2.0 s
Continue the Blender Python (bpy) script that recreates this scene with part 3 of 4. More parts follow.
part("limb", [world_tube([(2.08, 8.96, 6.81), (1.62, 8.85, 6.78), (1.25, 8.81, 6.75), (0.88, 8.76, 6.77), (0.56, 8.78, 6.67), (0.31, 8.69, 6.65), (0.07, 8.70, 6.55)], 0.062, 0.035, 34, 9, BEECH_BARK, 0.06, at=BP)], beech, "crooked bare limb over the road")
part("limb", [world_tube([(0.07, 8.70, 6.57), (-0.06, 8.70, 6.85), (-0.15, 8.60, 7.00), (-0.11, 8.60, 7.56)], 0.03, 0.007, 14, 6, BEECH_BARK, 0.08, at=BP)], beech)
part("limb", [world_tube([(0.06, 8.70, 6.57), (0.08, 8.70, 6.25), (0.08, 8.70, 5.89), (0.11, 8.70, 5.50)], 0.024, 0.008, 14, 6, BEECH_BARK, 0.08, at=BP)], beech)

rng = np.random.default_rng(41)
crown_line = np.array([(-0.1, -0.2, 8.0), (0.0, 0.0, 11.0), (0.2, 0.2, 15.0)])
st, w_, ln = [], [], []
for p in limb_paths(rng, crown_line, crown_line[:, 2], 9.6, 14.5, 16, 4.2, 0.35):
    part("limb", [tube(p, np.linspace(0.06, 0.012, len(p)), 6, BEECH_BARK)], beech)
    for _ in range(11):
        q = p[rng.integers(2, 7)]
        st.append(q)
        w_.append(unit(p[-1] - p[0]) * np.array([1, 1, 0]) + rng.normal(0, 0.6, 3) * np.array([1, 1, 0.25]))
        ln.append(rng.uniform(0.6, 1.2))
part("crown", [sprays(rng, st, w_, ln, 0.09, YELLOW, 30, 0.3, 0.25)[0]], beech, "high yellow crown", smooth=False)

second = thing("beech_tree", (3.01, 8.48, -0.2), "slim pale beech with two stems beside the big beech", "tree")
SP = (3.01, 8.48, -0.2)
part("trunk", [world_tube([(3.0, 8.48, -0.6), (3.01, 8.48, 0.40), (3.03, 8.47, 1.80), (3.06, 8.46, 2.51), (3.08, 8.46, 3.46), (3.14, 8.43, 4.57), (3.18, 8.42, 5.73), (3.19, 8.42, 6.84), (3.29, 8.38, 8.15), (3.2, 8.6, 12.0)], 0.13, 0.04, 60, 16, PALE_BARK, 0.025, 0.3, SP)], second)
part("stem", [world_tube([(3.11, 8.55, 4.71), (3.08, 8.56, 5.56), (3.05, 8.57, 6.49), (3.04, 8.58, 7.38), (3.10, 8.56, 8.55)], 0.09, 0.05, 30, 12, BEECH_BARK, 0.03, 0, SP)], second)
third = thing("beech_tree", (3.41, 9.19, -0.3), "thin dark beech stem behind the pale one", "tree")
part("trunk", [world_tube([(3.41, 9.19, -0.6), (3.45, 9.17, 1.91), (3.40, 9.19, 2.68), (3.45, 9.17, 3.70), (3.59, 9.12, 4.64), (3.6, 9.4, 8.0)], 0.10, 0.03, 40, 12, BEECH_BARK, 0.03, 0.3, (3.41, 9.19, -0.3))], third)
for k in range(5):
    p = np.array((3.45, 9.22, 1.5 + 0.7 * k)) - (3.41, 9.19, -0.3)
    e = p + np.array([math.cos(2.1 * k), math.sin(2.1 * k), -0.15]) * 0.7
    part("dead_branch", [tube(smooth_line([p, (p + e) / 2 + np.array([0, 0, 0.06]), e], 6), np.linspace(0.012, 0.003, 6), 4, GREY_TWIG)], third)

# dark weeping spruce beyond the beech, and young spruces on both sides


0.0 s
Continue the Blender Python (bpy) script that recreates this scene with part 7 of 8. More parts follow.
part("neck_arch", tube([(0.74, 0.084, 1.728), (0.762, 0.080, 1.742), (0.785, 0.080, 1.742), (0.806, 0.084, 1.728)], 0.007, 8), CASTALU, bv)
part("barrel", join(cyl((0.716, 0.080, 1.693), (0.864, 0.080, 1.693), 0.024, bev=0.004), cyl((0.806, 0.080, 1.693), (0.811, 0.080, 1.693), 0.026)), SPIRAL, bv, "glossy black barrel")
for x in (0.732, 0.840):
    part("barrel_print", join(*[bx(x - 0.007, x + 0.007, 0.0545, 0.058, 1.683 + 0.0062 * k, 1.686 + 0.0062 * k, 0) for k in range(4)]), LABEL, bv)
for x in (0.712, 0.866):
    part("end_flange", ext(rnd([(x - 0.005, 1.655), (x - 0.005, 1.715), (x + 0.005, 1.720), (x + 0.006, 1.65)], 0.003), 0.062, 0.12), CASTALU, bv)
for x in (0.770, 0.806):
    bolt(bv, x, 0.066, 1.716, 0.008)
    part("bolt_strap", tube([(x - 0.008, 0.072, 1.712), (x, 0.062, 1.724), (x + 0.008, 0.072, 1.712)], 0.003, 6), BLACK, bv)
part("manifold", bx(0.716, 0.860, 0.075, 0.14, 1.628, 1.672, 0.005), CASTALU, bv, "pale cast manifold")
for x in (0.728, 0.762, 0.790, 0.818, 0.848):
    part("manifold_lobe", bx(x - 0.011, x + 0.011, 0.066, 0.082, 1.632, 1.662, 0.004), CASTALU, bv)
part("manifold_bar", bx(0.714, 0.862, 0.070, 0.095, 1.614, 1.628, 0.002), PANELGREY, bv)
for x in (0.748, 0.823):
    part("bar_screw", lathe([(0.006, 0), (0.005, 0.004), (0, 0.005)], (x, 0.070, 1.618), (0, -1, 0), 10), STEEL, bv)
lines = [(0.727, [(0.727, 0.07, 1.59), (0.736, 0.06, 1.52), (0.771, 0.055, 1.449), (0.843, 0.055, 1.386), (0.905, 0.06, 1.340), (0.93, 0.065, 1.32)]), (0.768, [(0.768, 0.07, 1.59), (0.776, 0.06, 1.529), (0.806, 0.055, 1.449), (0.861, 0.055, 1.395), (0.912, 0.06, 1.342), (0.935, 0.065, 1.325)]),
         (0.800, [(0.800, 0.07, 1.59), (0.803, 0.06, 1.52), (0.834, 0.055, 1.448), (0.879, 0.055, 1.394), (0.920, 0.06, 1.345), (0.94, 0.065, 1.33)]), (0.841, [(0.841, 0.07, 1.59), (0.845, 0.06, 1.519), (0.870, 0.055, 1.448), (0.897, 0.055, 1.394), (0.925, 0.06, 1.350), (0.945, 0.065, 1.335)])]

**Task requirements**
Reproduce the entire listing word for word.

**Task output**
2.0 s
Continue the Blender Python (bpy) script that recreates this scene with part 3 of 4. More parts follow.
part("limb", [world_tube([(2.08, 8.96, 6.81), (1.62, 8.85, 6.78), (1.25, 8.81, 6.75), (0.88, 8.76, 6.77), (0.56, 8.78, 6.67), (0.31, 8.69, 6.65), (0.07, 8.70, 6.55)], 0.062, 0.035, 34, 9, BEECH_BARK, 0.06, at=BP)], beech, "crooked bare limb over the road")
part("limb", [world_tube([(0.07, 8.70, 6.57), (-0.06, 8.70, 6.85), (-0.15, 8.60, 7.00), (-0.11, 8.60, 7.56)], 0.03, 0.007, 14, 6, BEECH_BARK, 0.08, at=BP)], beech)
part("limb", [world_tube([(0.06, 8.70, 6.57), (0.08, 8.70, 6.25), (0.08, 8.70, 5.89), (0.11, 8.70, 5.50)], 0.024, 0.008, 14, 6, BEECH_BARK, 0.08, at=BP)], beech)

rng = np.random.default_rng(41)
crown_line = np.array([(-0.1, -0.2, 8.0), (0.0, 0.0, 11.0), (0.2, 0.2, 15.0)])
st, w_, ln = [], [], []
for p in limb_paths(rng, crown_line, crown_line[:, 2], 9.6, 14.5, 16, 4.2, 0.35):
    part("limb", [tube(p, np.linspace(0.06, 0.012, len(p)), 6, BEECH_BARK)], beech)
    for _ in range(11):
        q = p[rng.integers(2, 7)]
        st.append(q)
        w_.append(unit(p[-1] - p[0]) * np.array([1, 1, 0]) + rng.normal(0, 0.6, 3) * np.array([1, 1, 0.25]))
        ln.append(rng.uniform(0.6, 1.2))
part("crown", [sprays(rng, st, w_, ln, 0.09, YELLOW, 30, 0.3, 0.25)[0]], beech, "high yellow crown", smooth=False)

second = thing("beech_tree", (3.01, 8.48, -0.2), "slim pale beech with two stems beside the big beech", "tree")
SP = (3.01, 8.48, -0.2)
part("trunk", [world_tube([(3.0, 8.48, -0.6), (3.01, 8.48, 0.40), (3.03, 8.47, 1.80), (3.06, 8.46, 2.51), (3.08, 8.46, 3.46), (3.14, 8.43, 4.57), (3.18, 8.42, 5.73), (3.19, 8.42, 6.84), (3.29, 8.38, 8.15), (3.2, 8.6, 12.0)], 0.13, 0.04, 60, 16, PALE_BARK, 0.025, 0.3, SP)], second)
part("stem", [world_tube([(3.11, 8.55, 4.71), (3.08, 8.56, 5.56), (3.05, 8.57, 6.49), (3.04, 8.58, 7.38), (3.10, 8.56, 8.55)], 0.09, 0.05, 30, 12, BEECH_BARK, 0.03, 0, SP)], second)
third = thing("beech_tree", (3.41, 9.19, -0.3), "thin dark beech stem behind the pale one", "tree")
part("trunk", [world_tube([(3.41, 9.19, -0.6), (3.45, 9.17, 1.91), (3.40, 9.19, 2.68), (3.45, 9.17, 3.70), (3.59, 9.12, 4.64), (3.6, 9.4, 8.0)], 0.10, 0.03, 40, 12, BEECH_BARK, 0.03, 0.3, (3.41, 9.19, -0.3))], third)
for k in range(5):
    p = np.array((3.45, 9.22, 1.5 + 0.7 * k)) - (3.41, 9.19, -0.3)
    e = p + np.array([math.cos(2.1 * k), math.sin(2.1 * k), -0.15]) * 0.7
    part("dead_branch", [tube(smooth_line([p, (p + e) / 2 + np.array([0, 0, 0.06]), e], 6), np.linspace(0.012, 0.003, 6), 4, GREY_TWIG)], third)

# dark weeping spruce beyond the beech, and young spruces on both sides


0.0 s
Continue the Blender Python (bpy) script that recreates this scene with part 7 of 8. More parts follow.
part("neck_arch", tube([(0.74, 0.084, 1.728), (0.762, 0.080, 1.742), (0.785, 0.080, 1.742), (0.806, 0.084, 1.728)], 0.007, 8), CASTALU, bv)
part("barrel", join(cyl((0.716, 0.080, 1.693), (0.864, 0.080, 1.693), 0.024, bev=0.004), cyl((0.806, 0.080, 1.693), (0.811, 0.080, 1.693), 0.026)), SPIRAL, bv, "glossy black barrel")
for x in (0.732, 0.840):
    part("barrel_print", join(*[bx(x - 0.007, x + 0.007, 0.0545, 0.058, 1.683 + 0.0062 * k, 1.686 + 0.0062 * k, 0) for k in range(4)]), LABEL, bv)
for x in (0.712, 0.866):
    part("end_flange", ext(rnd([(x - 0.005, 1.655), (x - 0.005, 1.715), (x + 0.005, 1.720), (x + 0.006, 1.65)], 0.003), 0.062, 0.12), CASTALU, bv)
for x in (0.770, 0.806):
    bolt(bv, x, 0.066, 1.716, 0.008)
    part("bolt_strap", tube([(x - 0.008, 0.072, 1.712), (x, 0.062, 1.724), (x + 0.008, 0.072, 1.712)], 0.003, 6), BLACK, bv)
part("manifold", bx(0.716, 0.860, 0.075, 0.14, 1.628, 1.672, 0.005), CASTALU, bv, "pale cast manifold")
for x in (0.728, 0.762, 0.790, 0.818, 0.848):
    part("manifold_lobe", bx(x - 0.011, x + 0.011, 0.066, 0.082, 1.632, 1.662, 0.004), CASTALU, bv)
part("manifold_bar", bx(0.714, 0.862, 0.070, 0.095, 1.614, 1.628, 0.002), PANELGREY, bv)
for x in (0.748, 0.823):
    part("bar_screw", lathe([(0.006, 0), (0.005, 0.004), (0, 0.005)], (x, 0.070, 1.618), (0, -1, 0), 10), STEEL, bv)
lines = [(0.727, [(0.727, 0.07, 1.59), (0.736, 0.06, 1.52), (0.771, 0.055, 1.449), (0.843, 0.055, 1.386), (0.905, 0.06, 1.340), (0.93, 0.065, 1.32)]), (0.768, [(0.768, 0.07, 1.59), (0.776, 0.06, 1.529), (0.806, 0.055, 1.449), (0.861, 0.055, 1.395), (0.912, 0.06, 1.342), (0.935, 0.065, 1.325)]),
         (0.800, [(0.800, 0.07, 1.59), (0.803, 0.06, 1.52), (0.834, 0.055, 1.448), (0.879, 0.055, 1.394), (0.920, 0.06, 1.345), (0.94, 0.065, 1.33)]), (0.841, [(0.841, 0.07, 1.59), (0.845, 0.06, 1.519), (0.870, 0.055, 1.448), (0.897, 0.055, 1.394), (0.925, 0.06, 1.350), (0.945, 0.065, 1.335)])]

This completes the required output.